Here are three short pieces from established artists that show us we are not alone. Doubt equals truth!
Tough guys with big hearts
The romantic song “Nothing Else Matters” from the Black Album (1991) was the song that put heavy metal on the radio and brought huge commercial success to Metallica.
But at the beginning, James Hetfield, the front man and singer, didn't even want to play the song for band members. He was kind of ashamed and embarrassed by this “love song.” In an interview with The Howard Stern Show, he said:
That was just one of those vulnerable places and, you know, that was just the last thing, especially in the late 80s… We built this reputation of tough guys, and we’re made of stone, and you can’t hurt us, and blah blah… I was shocked when Bob Rock and Lars both said, “That’s an amazing song!” It was a life changing experience to be okay playing this for them, and them expecting it.
A mother and a writer
Anna Quindlen is an author, journalist, and opinion columnist with a non-linear background. I chose part of her speech at Mount Holyoke College in 1999 to show how difficult it is to find your true self. This part perfectly explains how the greatest doubt we battle with comes from what the world expects of us:
This will always be your struggle whether you are twenty-one or fifty-one. I know this from experience. When I quit the New York Times to be a full-time mother, the voices of the world said that I was nuts. When I quit it again to be a full-time novelist, they said I was nuts again. But I am not nuts. I am happy. I am successful on my own terms. Because if your success is not on your own terms, if it looks good to the world but does not feel good in your heart, it is not success at all. Remember the words of Lily Tomlin: If you win the rat race, you're still a rat.
A failed artist
Jerry Saltz is a senior art critic at New York Magazine. He was once a young painter with big dreams who moved from Chicago to New York in the 1980s to “make it happen,” but found himself a totally lost soul in the NY art scene. He couldn’t make any meaningful connections in the creative communities and became isolated. His self-doubt finally made him quit. He tried so many different paths, and even became a truck driver until his 40s.
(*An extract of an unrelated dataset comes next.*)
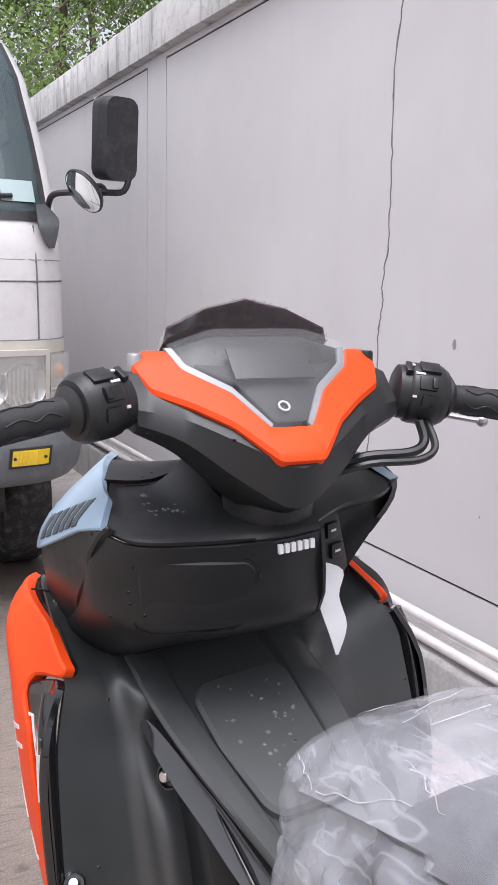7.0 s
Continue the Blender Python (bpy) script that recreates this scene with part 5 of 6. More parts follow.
for s in (-1, 1):
    fp = sp("foot_peg", loft([[p + Vector((s * a * .007, b * .010 * .7, b * .010)) for a, b in ((-1, -.6), (-.6, -1), (.6, -1), (1, -.6), (1, .6), (.6, 1), (-.6, 1), (-1, .6))] for p in (Vector((s * .262, .436, .604)), Vector((s * .270, .474, .566)), Vector((s * .272, .508, .530)))], 3), LEVER, scooter, "folded silver passenger foot peg")
    sp("peg_stem", tube([(s * .258, .470, .672), (s * .262, .466, .63), (s * .263, .455, .595)], .0035, 8, 3), CHROME, fp)
    sp("peg_bolt", lathe([(0, -.012), (.008, -.012), (.008, .012), (0, .012)], pose(s * .268, .475, .50, 20, 0, 0), 12), CHROME, fp)

S_BODY = Spline2([(.37, .60, -.240), (.43, .48, -.238), (.49, .37, -.228), (.60, .27, -.215), (.74, .25, -.232), (.85, .29, -.277), (.70, .33, -.264), (.56, .44, -.262), (.53, .58, -.260), (.45, .60, -.250)])
sp("lower_side_cover", sheet([(.36, .615), (.398, .563), (.431, .477), (.489, .368), (.58, .275), (.66, .232), (.76, .222), (.80, .284), (.72, .306), (.64, .365), (.575, .430), (.54, .50), (.53, .60), (.50, .66), (.42, .66)], side(S_BODY, -.001), (-1, 0, 0), .012, .02, .006, .014), SATIN, both=True)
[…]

He eventually started working in the art world again, but as an art critic this time. His tough challenges and experience as an artist gave him a vision and made his work stand out. He soon became a remarkable writer with a rare empathy for artists. Later, when he looked back at his artist-self, he realized that he didn’t even have the personality:
Being an artist also made me realize that I wasn’t built for the type of loneliness that comes from art. Art is slow, physical, resistant, material-based, and involves an ongoing commitment to doing the same thing differently over and over again in the studio. As my wife has said many times, “Being a weekly critic is like performing live onstage.” Every week. I love and live for that jolt. Criticism involves constant change, drama, information coming in from the outside, processing it in the moment in front of everyone, always being in the here and now while also trying to access history and experience. I can’t only dance naked in private. I have to dance naked in public. A lot.
As you can see from the case of Mr. Saltz, not all forms of self-doubt are dangerous. Some are even necessary. Some are the truth.